* _The task_
Take the material below and retype it in full; pictures are left out.

[Dataset entries]

──────

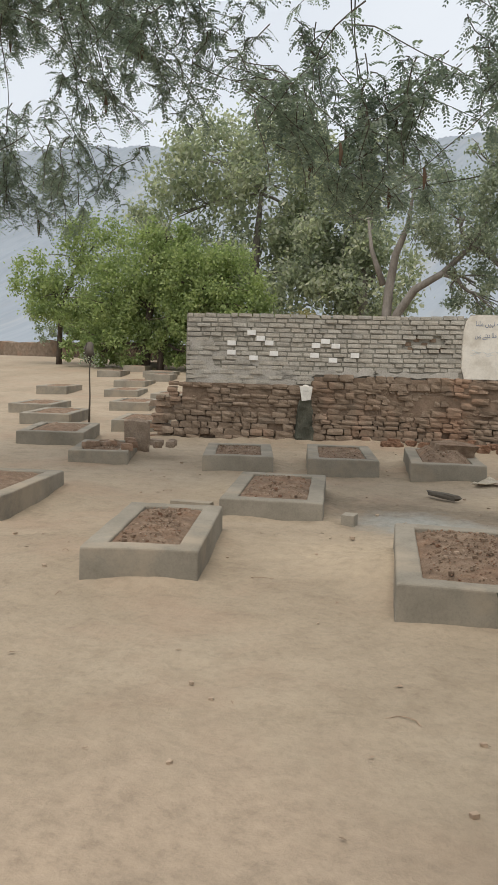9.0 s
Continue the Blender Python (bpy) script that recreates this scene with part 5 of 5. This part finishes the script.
far_tree("bushy_tree", (-22.6, 35.0, 0.75),
         [([(0, 0, -0.5), (0.1, 0, 1.2), (0.3, 0, 3), (0.6, 0, 5)], [0.26, 0.22, 0.16, 0.06]), ([(0.9, 0, -0.5), (1.0, 0, 1.2), (1.8, 0, 3)], [0.2, 0.16, 0.08])],
         [((-1.6, 0, 3.6), (1.9, 1.6, 1.9)), ((0.4, 0, 4.9), (1.9, 1.6, 1.7)), ((2.4, 0, 4.2), (2.0, 1.6, 1.8)), ((0.6, 0, 2.9), (2.2, 1.6, 1.3)), ((4.4, 0, 4.0), (1.7, 1.4, 1.5)), ((3.6, 0, 2.8), (1.8, 1.4, 1.2)), ((-3.0, 0, 2.7), (1.3, 1.2, 1.2)), ((5.6, 0, 2.9), (1.2, 1.2, 1.2)), ((-0.8, 0, 1.7), (2.4, 1.4, 0.9)), ((3.0, 0, 1.6), (2.6, 1.4, 0.9)), ((-3.6, 0, 1.4), (1.5, 1.2, 0.7)), ((6.2, 0, 1.5), (1.6, 1.2, 0.9)), ((1.2, 0, 6.1), (1.2, 1.1, 0.9))] + [((3.0 * k - 3.0, 0, 0.75), (1.7, 1.0, 0.6)) for k in range(4)],
         50000, 0.17, M_BRIGHT, M_DARKBARK, "bright green bushy tree beyond the open graves", 54)
far_tree("bushy_tree", (-29.0, 36.0, 0.9),
         [([(0, 0, -0.5), (0.1, 0, 1.8), (0.2, 0, 3)], [0.16, 0.12, 0.05])],
         [((0, 0, 3.4), (1.9, 1.5, 1.4)), ((1.6, 0, 2.6), (1.4, 1.2, 1.1)), ((-1.5, 0, 4.4), (1.5, 1.2, 1.3)), ((2.4, 0, 6.0), (1.9, 1.5, 1.6))],
         12000, 0.17, M_BRIGHT, M_DARKBARK, "light green thin-stemmed tree at the edge of the graves", 55)
far_tree("acacia_tree", (1.3, 46.0, 1.2),
         [([(0, 0, -0.5), (0.1, 0, 1.2), (0.4, 0, 2.4)], [0.14, 0.1, 0.04])],
         [((0.2, 0, 2.9), (1.3, 1.1, 0.8)), ((1.7, 0, 2.3), (1.2, 1.0, 0.9)), ((-1.0, 0, 2.0), (1.0, 1.0, 0.6)), ((3.0, 0, 2.0), (1.2, 1.0, 0.8))],
         7000, 0.13, M_FAR, M_GREYBARK, "small flat-topped tree beyond the gate", 56)
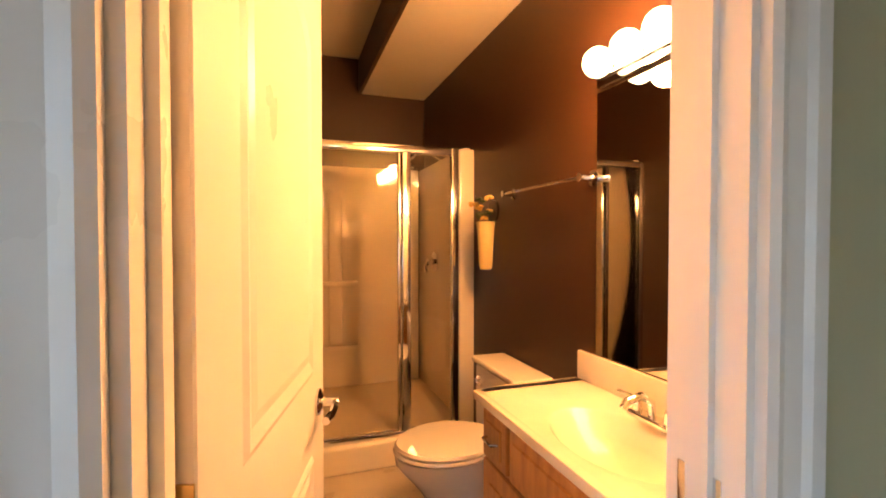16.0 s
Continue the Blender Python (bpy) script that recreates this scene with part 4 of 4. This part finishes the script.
# bar counter with stools
bar = thing("bar_counter", "dark cherry breakfast bar with a polished top", "counter")
bm = bmesh.new()
box(bm, 1.0, 3.3, 17.75, 18.3, 0, 1.02, 0.006, 1)
part("body", bm, CHERRY, bar, smooth=False)
bm = bmesh.new()
box(bm, 0.92, 3.38, 17.6, 18.38, 1.02, 1.065, 0.012)
part("top", bm, mat("polished_bar_top", (0.2, 0.07, 0.03), 0.15, 0, 0.2, 6), bar)
for i in range(4):
    bm = bmesh.new()
    box(bm, 1.06 + i * 0.56, 1.56 + i * 0.56, 17.735, 17.75, 0.15, 0.92, 0.006, 1)
    part("panel", bm, CHERRY, bar, smooth=False)
STOOLW = mat("honey_brown_wood", (0.12, 0.04, 0.014), 0.35, 0, 0.2, 6, 0.05, 60, base2=(0.06, 0.02, 0.008))
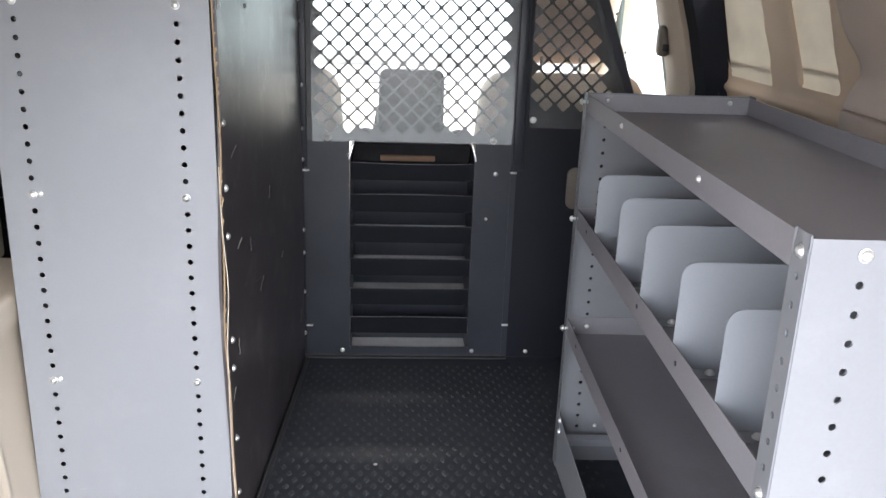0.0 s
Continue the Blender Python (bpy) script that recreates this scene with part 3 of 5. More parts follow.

──────

* _Right answer_
9.0 s
Continue the Blender Python (bpy) script that recreates this scene with part 5 of 5. This part finishes the script.
far_tree("bushy_tree", (-22.6, 35.0, 0.75),
         [([(0, 0, -0.5), (0.1, 0, 1.2), (0.3, 0, 3), (0.6, 0, 5)], [0.26, 0.22, 0.16, 0.06]), ([(0.9, 0, -0.5), (1.0, 0, 1.2), (1.8, 0, 3)], [0.2, 0.16, 0.08])],
         [((-1.6, 0, 3.6), (1.9, 1.6, 1.9)), ((0.4, 0, 4.9), (1.9, 1.6, 1.7)), ((2.4, 0, 4.2), (2.0, 1.6, 1.8)), ((0.6, 0, 2.9), (2.2, 1.6, 1.3)), ((4.4, 0, 4.0), (1.7, 1.4, 1.5)), ((3.6, 0, 2.8), (1.8, 1.4, 1.2)), ((-3.0, 0, 2.7), (1.3, 1.2, 1.2)), ((5.6, 0, 2.9), (1.2, 1.2, 1.2)), ((-0.8, 0, 1.7), (2.4, 1.4, 0.9)), ((3.0, 0, 1.6), (2.6, 1.4, 0.9)), ((-3.6, 0, 1.4), (1.5, 1.2, 0.7)), ((6.2, 0, 1.5), (1.6, 1.2, 0.9)), ((1.2, 0, 6.1), (1.2, 1.1, 0.9))] + [((3.0 * k - 3.0, 0, 0.75), (1.7, 1.0, 0.6)) for k in range(4)],
         50000, 0.17, M_BRIGHT, M_DARKBARK, "bright green bushy tree beyond the open graves", 54)
far_tree("bushy_tree", (-29.0, 36.0, 0.9),
         [([(0, 0, -0.5), (0.1, 0, 1.8), (0.2, 0, 3)], [0.16, 0.12, 0.05])],
         [((0, 0, 3.4), (1.9, 1.5, 1.4)), ((1.6, 0, 2.6), (1.4, 1.2, 1.1)), ((-1.5, 0, 4.4), (1.5, 1.2, 1.3)), ((2.4, 0, 6.0), (1.9, 1.5, 1.6))],
         12000, 0.17, M_BRIGHT, M_DARKBARK, "light green thin-stemmed tree at the edge of the graves", 55)
far_tree("acacia_tree", (1.3, 46.0, 1.2),
         [([(0, 0, -0.5), (0.1, 0, 1.2), (0.4, 0, 2.4)], [0.14, 0.1, 0.04])],
         [((0.2, 0, 2.9), (1.3, 1.1, 0.8)), ((1.7, 0, 2.3), (1.2, 1.0, 0.9)), ((-1.0, 0, 2.0), (1.0, 1.0, 0.6)), ((3.0, 0, 2.0), (1.2, 1.0, 0.8))],
         7000, 0.13, M_FAR, M_GREYBARK, "small flat-topped tree beyond the gate", 56)
16.0 s
Continue the Blender Python (bpy) script that recreates this scene with part 4 of 4. This part finishes the script.
# bar counter with stools
bar = thing("bar_counter", "dark cherry breakfast bar with a polished top", "counter")
bm = bmesh.new()
box(bm, 1.0, 3.3, 17.75, 18.3, 0, 1.02, 0.006, 1)
part("body", bm, CHERRY, bar, smooth=False)
bm = bmesh.new()
box(bm, 0.92, 3.38, 17.6, 18.38, 1.02, 1.065, 0.012)
part("top", bm, mat("polished_bar_top", (0.2, 0.07, 0.03), 0.15, 0, 0.2, 6), bar)
for i in range(4):
    bm = bmesh.new()
    box(bm, 1.06 + i * 0.56, 1.56 + i * 0.56, 17.735, 17.75, 0.15, 0.92, 0.006, 1)
    part("panel", bm, CHERRY, bar, smooth=False)
STOOLW = mat("honey_brown_wood", (0.12, 0.04, 0.014), 0.35, 0, 0.2, 6, 0.05, 60, base2=(0.06, 0.02, 0.008))
0.0 s
Continue the Blender Python (bpy) script that recreates this scene with part 3 of 5. More parts follow.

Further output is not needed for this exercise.